Wednesday, April 25, 2018
Very often the subjects of these little essays published on a Wednesday morning are determined by something pressing on my mind on a Tuesday, and I suppose I probably ought at least occasionally to report on how that mini-emergency or passing fancy worked out. We did get up to NYU for the opening of our son Rich’s exhibition on the “Lotería de la Migración” and found the panel discussion addressing it very illuminating. Panel discussions are by no means always reliable or efficient instruments of pedagogy, but this one really did work. This week’s Tuesday preoccupation is of a very different sort, one arising from what is not there. For the last six weeks I have been trundling off each Tuesday to talk about Dante’s Paradiso with a bunch of really nice people, but that course is now finished. At the breaking of the seventh seal, “there was silence in heaven for what seemed half an hour”.
The Paradiso is a very hard poem, and long before the sixth week everybody in the class knew it. Most of the students, like the poet himself, were stretching their minds and their imaginations. If ever there were poet or poem reaching for the stars that poet is Dante and that poem the Divine Comedy. The Italian word for “stars” (stelle) is indeed the final word in all three of its major sections. It is Dante’s final word, literally and figuratively, and that is entirely fitting. Dante’s Paradiso is deeply, technically committed to astronomy. That would be hard enough for a modern reader even were Dante’s astronomy our own, but it isn’t. Dante’s astronomy is that of the ancient Ptolemaic system, that “discarded image” of which C. S. Lewis has written so brilliantly. Dante himself expresses the impossibility of his task by invoking the ancient mathematical conundrum of “squaring the circle”.

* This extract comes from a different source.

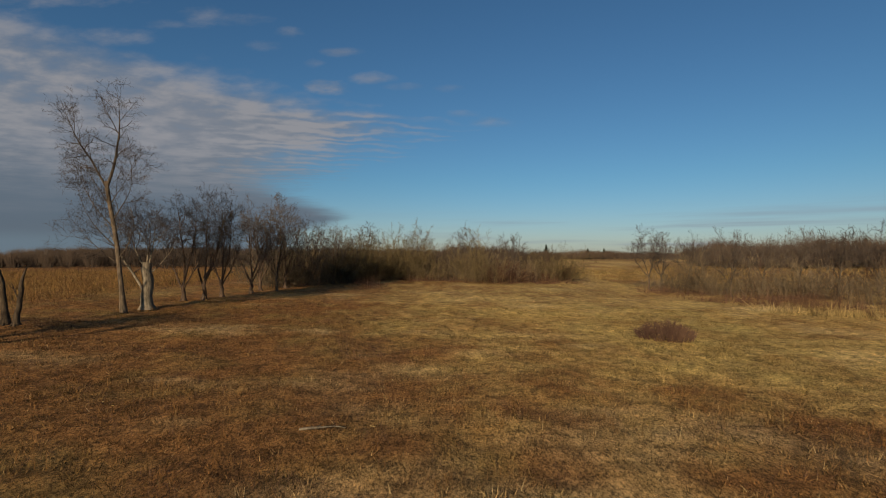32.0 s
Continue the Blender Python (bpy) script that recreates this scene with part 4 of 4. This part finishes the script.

“Here my exalted vision lost its power. But now my will and my desire, like wheels revolving, with an even motion, were turning with the Love that moves the sun and all the other stars.” Has expressed poetic failure ever been more powerful or moving than in the thirty-third canto of the Paradiso? For me this poem about a religious experience once became religious experience itself in a most extraordinary way. Some years ago I was lucky enough to be invited by my friend Robert Hollander, one of the world’s premier Dante scholars, to be a spear-bearer in his summer seminars of the Princeton Dante Reunion—so called because its members are primarily alumni of several generations of his undergraduate Dante course. The spectacular setting for this event was a thirteenth-century castle, tastefully and unextravagantly renovated as a small conference center, midway between Florence and Siena, not too far from Certaldo, Boccaccio’s hometown.
Hollander’s work as a Dante scholar has been lauded in Italy with the prizes, awards, ceremonial medals, magnificent lectureships, and honorary degrees that it deserves; and he is on familiar terms with all the greats and near greats of the Italian Dante industry. One of these is the Oscar-winning movie star Roberto Benigni, who has made it a not unremunerated part of his life’s work to bring the national poet to his fellow citizens with a huge program of lectures, recitations, and videos called Tutto Dante. Try to imagine an analogous cultural endeavor devoted to Herman Melville by, say, Brad Pitt.
During one of the summer sessions of the Hollander seminars devoted to the Paradiso, Mr. Benigni made a surprise dinner visit to the castle. The domestic staff essentially went ape, and Benigni won my heart by the enthusiasm and proletarian bonhomie with which he had his photograph taken with every chambermaid, sous-chef, and groundskeeper in the place. It was a lovely, soft Italian evening, and as twilight fell we dined in the castle courtyard al fresco, feasting on the simple but exquisite regional food that was the specialty of the place. A small classical music group had been hired from Florence. These were beautiful young people, a couple of them with old instruments. After dinner, gathering our chairs into a semicircle on the baked and graveled courtyard, we formed an audience. I cannot remember the particular pieces these delightful youngsters played, and in truth the standard probably fell somewhat short of Carnegie Hall or the Salle Pleyel; but in that mellow moment it sounded like a quintet of archangels.
Then it was announced that Mr. Benigni would “do something”. What he did I shall not soon forget. With candles still flickering on the abandoned dining tables, he rose in the gathering velvet gloom and began reciting—from memory, of course—the concluding thirty-third canto of the Paradiso. This famously begins with Bernard’s prayer to the Virgin and the paradoxes of the Incarnation: Virgine Madre, figlia del tuo figlio, umile e alta più che creatura… “Virgin Mother, daughter of your Son, more humble and exalted than any other creature…” Few poems are more audacious—or more risky—but Dante pulls it off, and Benigni did too. As he recited, a few marvelous Italian birds—swallows, swifts, house martins?—would swoop out of the darkness and into the faint penumbra of light. Benigni at length reached the end of his recitation—the end of the canto, the end of the poem, and as it seemed to me for a moment, the end, period. “But now my will and my desire, like wheels revolving with an even motion, were turning with the Love that moves the sun and all the other stars.” And at that final word stelle I looked up toward the perfectly timed first twinkling in the night sky.